A strong typedef is simply a typedef that is opaque to the compiler, and cannot be implicit converted to and from its underlying types. To make this more concrete:

using my_int = int64_t;
...
my_int foo = 64;  // okay
int64_t bar = foo;  // okay
foo = bar  // still okay

This leads to problems. Namely the following situation:

using col_id = uint16_t;
void Update(uint16_t offset, col_id id);
...
for (uint16_t i = 0; i < num_cols; i++) {
  col_id id = projection_list[i];
  Update(col_id, i)  // Oops
}

A strong typedef solves this by forcing the compiler to not know about the underlying type. (You can find the implementation under src/include/common/typedef.h) To use it:

STRONG_TYPEDEF(col_id, uint16_t);
...
for (uint16_t i = 0; i < num_cols; i++) {
  col_id id = projection_list[i];
  Update(col_id, i)  // Compile time error
}

To get the underlying value out of a strong typedef, use the ! operator. The typename works as a constructor as well. A simple example:

col_id id(42);
uint16_t foo = !id;  // foo is now 42

Most of the operators on an integer still makes sense on a strong typedef as well, with some additional restrictions pertaining to types. (can only compare col_id to other col_id, can only add a real integer to a col_id instead of adding a col_id to a col_id, etc.)

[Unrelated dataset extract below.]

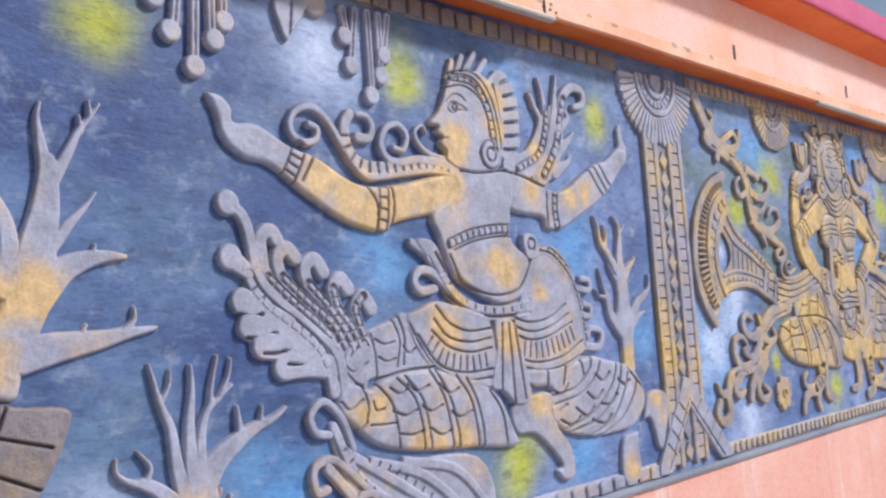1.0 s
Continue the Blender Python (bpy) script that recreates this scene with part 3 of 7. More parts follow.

Concurrent Data Structures


A DBMS is full of use cases for various concurrent data structures, and there are many implementations of concurrent data structures online, of differing quality. Before you bring in any external implementation, ask yourself:

  • Do I need a concurrent data structure?
  • Is this data structure implementation the right choice for my use case and workload?
  • Will someone in the future want to swap this out for a different implementation?

Concurrent data structures, especially lock-free ones, are not magic. They perform well only in the environment they are designed for. Our advice is to always start simple, and ensure correctness with latches and other simple mechanisms. Performance gain needs to be measured and verified on representative benchmarks, taken against multiple alternatives.

Finally, always prefer a wrapper whose underlying implementation can be swapped out with minimal effort to direct invocation of third-party code, when it comes to data structures.